How To Look Beyond The Problem - If You Really Want To Help

28 May 2018

How To Look Beyond The Problem – If You Really Want To Help

We all process reality differently

You can probably recall incidences where you’ve experienced an event in a completely different way to someone else who was present. That’s because we all process reality differently. If you really want to help someone resolve a problem, it’s vital you don’t get sucked into their ‘version’ – or their ‘map’ of the problem. You need to look beyond the problem.

The Map is Not The Territory

beyond the problem

Photo by Lilly Rum on Unsplash

The Map is Not The Territory is a presupposition that predates NLP and first appeared in print in a paper that Alfred Korzybski mentioned in his book, Science and Sanity way back in 1931. These days, it’s become a figure of speech and is no longer mainly associated with NLP. Briefly, a presupposition is an assumption or belief that guides us in how we perceive the world. Presuppositions aren’t truths but are useful ways of thinking about the world.

What does The Map is Not The Territory mean?

Your mind continually filters external reality to leave you with just a fragment of what was available in your original experience. Korzybski likened the ‘fragment’ to The Map and the initial exposure to The Territory.

I’ve already written a whole article, called The Map Is Not The Territory about this presupposition. I’m sure you’ll find it a useful read and adjunct to this post.

Let’s see how this presupposition might apply to helping someone resolve a problem

Many of our problems are caused, not by the issues themselves, but by the way we think about the issues (our map of the problem rather than the territory – or reality)

I’ve found that in my coaching and training others this is one of the most useful presuppositions to bear in mind. Failing to do so will often cause you to fall down the same rabbit hole as the person you’re trying to help. To help, we have to look beyond the problem.

As the helper, you shouldn’t believe your client’s story is ’true’

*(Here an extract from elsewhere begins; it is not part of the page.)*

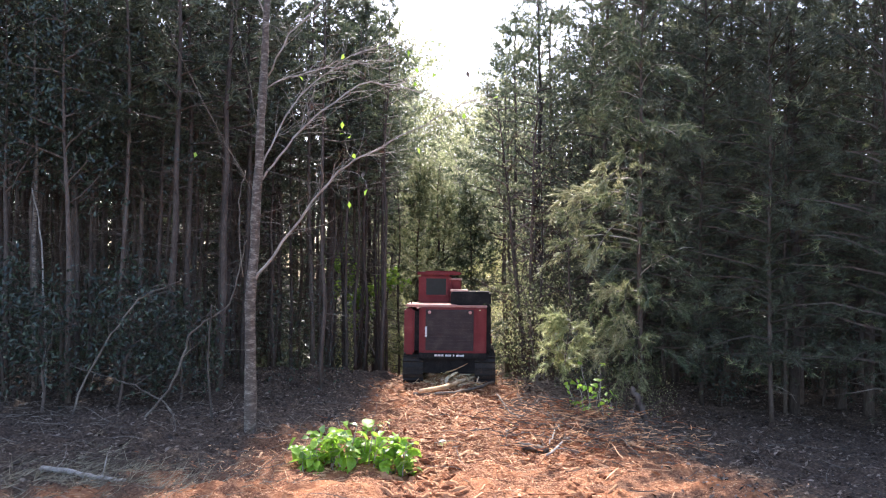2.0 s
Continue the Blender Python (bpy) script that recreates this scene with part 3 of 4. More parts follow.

To do so means you become ineffectual. There aren’t many things that are true. ‘Truths’ are usually an individual’s perception of truth – which is their map. If you want to avoid going down the rabbit hole alongside your client, friend or colleague and you want to help them resolve their issue; it’s important not buy into the client’s map.

Remaining objective is a useful concept to bear in mind

What is most supportive is to have the flexibility and thinking skills to examine how and why they perceive the problem in the way they do. From this objective examination, you can help them change their perception in such a way that they can find a solution.

Albert Einstein stated, “We cannot solve our problems with the same thinking we used when we created them.” So if you buy into a person’s map, you’re buying into their thinking, which is what caused them to experience their situation as a problem in the first place! So taking their perspective will probably also render you incapable of helping them resolve their issue.

The need for different thinking

However, if you recognise ‘The map is not the territory’ you can also assume that the ‘problem is not the problem’.

You then begin to think differently and to examine how the person is creating their problem. Generally, you’re not that interested in the ‘content’ of their issue because that’s not reality anyway – it’s just their story. What you are interested in is how they’re thinking about their issue. Because within that thinking process is the leverage to achieve a resolution. When they can think differently about the issue, they can often resolve it for themselves.

Stay out of the content!

During training courses, I find myself reminding participants to,

“stay out of the content” or “don’t buy in to the map” or “the problem is not the problem” or “look beyond the problem.”

It’s human nature to believe what others tell us and to want to help resolve any problems. But the minute we get hooked on someone’s story we lose our objectivity and can no longer successfully question or adopt a different perspective. We start going round and round in circles and getting closer and closer to that rabbit hole!

Once we remember that The Map is Not The Territory, we’re able to regain objectivity and use NLP skills to facilitate a person resolving their current issue. This facilitation also up-skills the person with the issue by giving them new and more flexible ways of thinking so that they can address future concerns more efficiently.

Using this knowledge yourself

Recognise that the way you see a problem is just your perception. Ask yourself some questions which may lead you to think about it differently. These questions might include:

  1. How is my thinking contributing to the problem?
  2. How would (think of another capable person) perceive this situation?
  3. How can I think about it more objectively?
  4. What am I missing that would cause me to think about the problem differently?
  5. What is beyond the problem?
Moving can help us perceive problems differently too

When we feel stuck, we are often stuck physically as well. Going for a walk, mowing the lawns or having a change of activity can all help. When we engage with something else, we free the conscious mind from worrying about the ‘problem’ and the resulting stuck-ness, and allow the unconscious mind to process it. When we revisit the issue later, we’ll often access valuable and surprising new insights to resolve it the issue.